→ **REQUIREMENTS**
Go through the data and copy every line exactly, but not the images.

::::

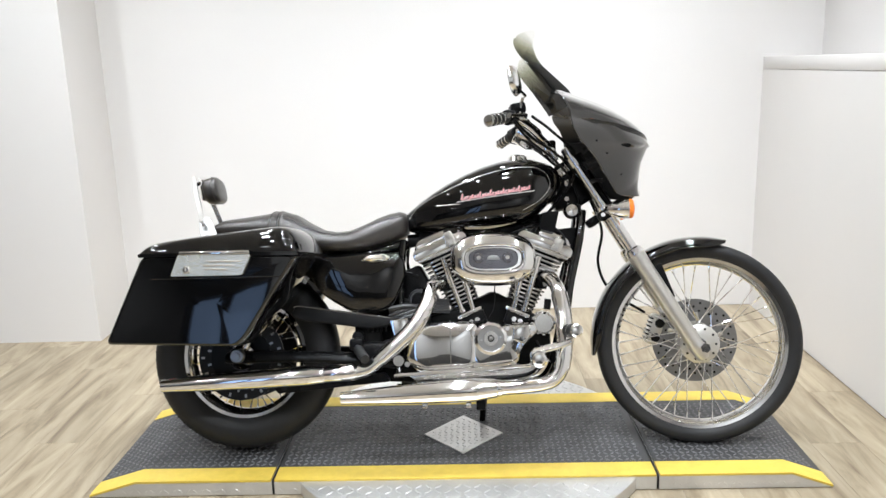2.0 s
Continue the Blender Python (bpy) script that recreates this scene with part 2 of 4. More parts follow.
def tube(points, radius, seg=12, n=6, flat=1.0, hollow=0.0):
    """A round bar through the points; radius one number or one for each point. hollow: depth of the bore at the far end."""
    if isinstance(radius, (int, float)):
        radius = [radius] * len(points)
    path = curve([(*p, r) for p, r in zip(points, radius)], n) if n > 1 else [Vector((*p, r)) for p, r in zip(points, radius)]
    bm = bmesh.new()
    rings, side = [], None
    at = [Vector(p[:3]) for p in path]
    for i, p in enumerate(path):
        d = (at[min(i + 1, len(at) - 1)] - at[max(i - 1, 0)]).normalized()
        if side is None:
            side = d.orthogonal().normalized()
        side = (side - d * side.dot(d)).normalized()
        up = d.cross(side)
        rings.append([bm.verts.new(at[i] + p[3] * (math.cos(a) * side + flat * math.sin(a) * up)) for a in (2 * math.pi * k / seg for k in range(seg))])
    for a, b in zip(rings, rings[1:]):
        for k in range(seg):
            bm.faces.new((a[k], a[(k + 1) % seg], b[(k + 1) % seg], b[k]))
    bm.faces.new(rings[0][::-1])
    if hollow:
        d = (at[-1] - at[-2]).normalized()
        c = at[-1]
        lip = [bm.verts.new(c + (v.co - c) * 0.84) for v in rings[-1]]
        deep = [bm.verts.new(v.co - d * hollow) for v in lip]
        for r0, r1 in ((rings[-1], lip), (lip, deep)):
            for k in range(seg):
                bm.faces.new((r0[k], r0[(k + 1) % seg], r1[(k + 1) % seg], r1[k]))
        bm.faces.new(deep)
    else:
        bm.faces.new(rings[-1])
    return bm


def rod(a, b, r, seg=10):
    return tube([a, b], r, seg, 1)


def turned(profile, centre, seg=48, axis="Y", closed=False):
    """A body of revolution; profile: (radius, place along the axis)."""
    bm = bmesh.new()
    rings = []
    for r, h in profile:
        ring = []
        for k in range(seg):
            a = 2 * math.pi * k / seg
            c, s = r * math.cos(a), r * math.sin(a)
            v = {"Y": (c, h, s), "Z": (c, s, h), "X": (h, c, s)}[axis]
            ring.append(bm.verts.new(Vector(centre) + Vector(v)))
        rings.append(ring)
    pairs = list(zip(rings, rings[1:])) + ([(rings[-1], rings[0])] if closed else [])
    for a, b in pairs:
        for k in range(seg):
            bm.faces.new((a[k], a[(k + 1) % seg], b[(k + 1) % seg], b[k]))
    if not closed:
        for ring in (rings[0], rings[-1]):
            bm.faces.new(ring)
    return bm


def loft(rings, caps=True):
    bm = bmesh.new()
    R = [[bm.verts.new(p) for p in ring] for ring in rings]
    for a, b in zip(R, R[1:]):
        for k in range(len(a)):
            bm.faces.new((a[k], a[(k + 1) % len(a)], b[(k + 1) % len(a)], b[k]))
    if caps:
        bm.faces.new(R[0][::-1])
        bm.faces.new(R[-1])
    return bm


def joined(*parts):
    out = bmesh.new()
    for b in parts:
        me = bpy.data.meshes.new("scratch")
        b.to_mesh(me)
        b.free()
        out.from_mesh(me)
        bpy.data.meshes.remove(me)
    return out


def spread(table, x):
    """Straight-line value of a table of (x, a, b, ...) rows at x."""
    return [float(np.interp(x, [r[0] for r in table], [r[i] for r in table])) for i in range(1, len(table[0]))]


def lugs(x0, x1, y0, y1, z, pitch, long, wide, high, keep=lambda x, y: True, to=None):
    """Raised tread lugs in a herringbone over a flat stretch, as one mesh."""
    verts, faces = [], []
    nx, ny = int((x1 - x0) / pitch), int((y1 - y0) / pitch)
    for i in range(nx):
        for j in range(ny):
            x, y = x0 + (i + 0.5) * pitch, y0 + (j + 0.5) * pitch
            if not keep(x, y):
                continue
            a = radians(45 if (i + j) % 2 else -45)
            ux, uy = math.cos(a), math.sin(a)
            k = len(verts)
            for s, w, h in ((-1, 0, 0), (0, -1, 0), (1, 0, 0), (0, 1, 0), (-0.72, 0, 1), (0, -0.5, 1), (0.72, 0, 1), (0, 0.5, 1)):
                p = (x + s * long * ux - w * wide * uy, y + s * long * uy + w * wide * ux, z + h * high)
                verts.append(to(p) if to else p)
            faces += [(k + 4, k + 5, k + 6, k + 7)] + [(k + q, k + (q + 1) % 4, k + 4 + (q + 1) % 4, k + 4 + q) for q in range(4)]
    me = bpy.data.meshes.new("tread_relief")
    me.from_pydata(verts, [], faces)
    return me


# ---- the setting ----
BACK, STEP_X, STEP_Y, RIGHT, TOP, SOUTH = 1.67, -1.15, 1.26, 2.335, 3.1, -6.6


def structure(name, bm, mat, label, category):
    return tagged(finish(name, bm, mat), label, category, kind="structure")


def slab(x0, x1, y0, y1, z0, z1, bevel=0.0):
    return box((x0 + x1) / 2, (y0 + y1) / 2, (z0 + z1) / 2, x1 - x0, y1 - y0, z1 - z0, bevel)


structure("wall_north", slab(STEP_X, RIGHT + 0.3, BACK, BACK + 0.15, 0, TOP), WALL, "plain white painted wall behind the motorcycle", "wall")
structure("wall_north_step", slab(-6, STEP_X, STEP_Y, STEP_Y + 0.56, 0, TOP), WALL, "white painted wall block that stands forward of the back wall", "wall")
structure("wall_east", slab(RIGHT, RIGHT + 0.14, SOUTH, BACK, 0, 1.28), WALL, "low white painted side wall below a ledge", "wall")
structure("wall_east_upper", slab(RIGHT + 0.30, RIGHT + 0.42, SOUTH, BACK, 1.30, TOP), WALL, "white painted upper side wall set back above the ledge", "wall")
structure("trim_ledge", slab(RIGHT - 0.001, RIGHT + 0.30, SOUTH, BACK - 0.003, 1.282, 1.345, 0.003), WALL, "white ledge board along the side wall", "ledge")
structure("wall_west", slab(-6.15, -6, SOUTH, STEP_Y, 0, TOP), WALL, "white painted wall at the end of the showroom", "wall")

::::

→ **EXERCISE ANSWER**
2.0 s
Continue the Blender Python (bpy) script that recreates this scene with part 2 of 4. More parts follow.
def tube(points, radius, seg=12, n=6, flat=1.0, hollow=0.0):
    """A round bar through the points; radius one number or one for each point. hollow: depth of the bore at the far end."""
    if isinstance(radius, (int, float)):
        radius = [radius] * len(points)
    path = curve([(*p, r) for p, r in zip(points, radius)], n) if n > 1 else [Vector((*p, r)) for p, r in zip(points, radius)]
    bm = bmesh.new()
    rings, side = [], None
    at = [Vector(p[:3]) for p in path]
    for i, p in enumerate(path):
        d = (at[min(i + 1, len(at) - 1)] - at[max(i - 1, 0)]).normalized()
        if side is None:
            side = d.orthogonal().normalized()
        side = (side - d * side.dot(d)).normalized()
        up = d.cross(side)
        rings.append([bm.verts.new(at[i] + p[3] * (math.cos(a) * side + flat * math.sin(a) * up)) for a in (2 * math.pi * k / seg for k in range(seg))])
    for a, b in zip(rings, rings[1:]):
        for k in range(seg):
            bm.faces.new((a[k], a[(k + 1) % seg], b[(k + 1) % seg], b[k]))
    bm.faces.new(rings[0][::-1])
    if hollow:
        d = (at[-1] - at[-2]).normalized()
        c = at[-1]
        lip = [bm.verts.new(c + (v.co - c) * 0.84) for v in rings[-1]]
        deep = [bm.verts.new(v.co - d * hollow) for v in lip]
        for r0, r1 in ((rings[-1], lip), (lip, deep)):
            for k in range(seg):
                bm.faces.new((r0[k], r0[(k + 1) % seg], r1[(k + 1) % seg], r1[k]))
        bm.faces.new(deep)
    else:
        bm.faces.new(rings[-1])
    return bm


def rod(a, b, r, seg=10):
    return tube([a, b], r, seg, 1)


def turned(profile, centre, seg=48, axis="Y", closed=False):
    """A body of revolution; profile: (radius, place along the axis)."""
    bm = bmesh.new()
    rings = []
    for r, h in profile:
        ring = []
        for k in range(seg):
            a = 2 * math.pi * k / seg
            c, s = r * math.cos(a), r * math.sin(a)
            v = {"Y": (c, h, s), "Z": (c, s, h), "X": (h, c, s)}[axis]
            ring.append(bm.verts.new(Vector(centre) + Vector(v)))
        rings.append(ring)
    pairs = list(zip(rings, rings[1:])) + ([(rings[-1], rings[0])] if closed else [])
    for a, b in pairs:
        for k in range(seg):
            bm.faces.new((a[k], a[(k + 1) % seg], b[(k + 1) % seg], b[k]))
    if not closed:
        for ring in (rings[0], rings[-1]):
            bm.faces.new(ring)
    return bm


def loft(rings, caps=True):
    bm = bmesh.new()
    R = [[bm.verts.new(p) for p in ring] for ring in rings]
    for a, b in zip(R, R[1:]):
        for k in range(len(a)):
            bm.faces.new((a[k], a[(k + 1) % len(a)], b[(k + 1) % len(a)], b[k]))
    if caps:
        bm.faces.new(R[0][::-1])
        bm.faces.new(R[-1])
    return bm


def joined(*parts):
    out = bmesh.new()
    for b in parts:
        me = bpy.data.meshes.new("scratch")
        b.to_mesh(me)
        b.free()
        out.from_mesh(me)
        bpy.data.meshes.remove(me)
    return out


def spread(table, x):
    """Straight-line value of a table of (x, a, b, ...) rows at x."""
    return [float(np.interp(x, [r[0] for r in table], [r[i] for r in table])) for i in range(1, len(table[0]))]


def lugs(x0, x1, y0, y1, z, pitch, long, wide, high, keep=lambda x, y: True, to=None):
    """Raised tread lugs in a herringbone over a flat stretch, as one mesh."""
    verts, faces = [], []
    nx, ny = int((x1 - x0) / pitch), int((y1 - y0) / pitch)
    for i in range(nx):
        for j in range(ny):
            x, y = x0 + (i + 0.5) * pitch, y0 + (j + 0.5) * pitch
            if not keep(x, y):
                continue
            a = radians(45 if (i + j) % 2 else -45)
            ux, uy = math.cos(a), math.sin(a)
            k = len(verts)
            for s, w, h in ((-1, 0, 0), (0, -1, 0), (1, 0, 0), (0, 1, 0), (-0.72, 0, 1), (0, -0.5, 1), (0.72, 0, 1), (0, 0.5, 1)):
                p = (x + s * long * ux - w * wide * uy, y + s * long * uy + w * wide * ux, z + h * high)
                verts.append(to(p) if to else p)
            faces += [(k + 4, k + 5, k + 6, k + 7)] + [(k + q, k + (q + 1) % 4, k + 4 + (q + 1) % 4, k + 4 + q) for q in range(4)]
    me = bpy.data.meshes.new("tread_relief")
    me.from_pydata(verts, [], faces)
    return me


# ---- the setting ----
BACK, STEP_X, STEP_Y, RIGHT, TOP, SOUTH = 1.67, -1.15, 1.26, 2.335, 3.1, -6.6


def structure(name, bm, mat, label, category):
    return tagged(finish(name, bm, mat), label, category, kind="structure")


def slab(x0, x1, y0, y1, z0, z1, bevel=0.0):
    return box((x0 + x1) / 2, (y0 + y1) / 2, (z0 + z1) / 2, x1 - x0, y1 - y0, z1 - z0, bevel)


structure("wall_north", slab(STEP_X, RIGHT + 0.3, BACK, BACK + 0.15, 0, TOP), WALL, "plain white painted wall behind the motorcycle", "wall")
structure("wall_north_step", slab(-6, STEP_X, STEP_Y, STEP_Y + 0.56, 0, TOP), WALL, "white painted wall block that stands forward of the back wall", "wall")
structure("wall_east", slab(RIGHT, RIGHT + 0.14, SOUTH, BACK, 0, 1.28), WALL, "low white painted side wall below a ledge", "wall")
structure("wall_east_upper", slab(RIGHT + 0.30, RIGHT + 0.42, SOUTH, BACK, 1.30, TOP), WALL, "white painted upper side wall set back above the ledge", "wall")
structure("trim_ledge", slab(RIGHT - 0.001, RIGHT + 0.30, SOUTH, BACK - 0.003, 1.282, 1.345, 0.003), WALL, "white ledge board along the side wall", "ledge")
structure("wall_west", slab(-6.15, -6, SOUTH, STEP_Y, 0, TOP), WALL, "white painted wall at the end of the showroom", "wall")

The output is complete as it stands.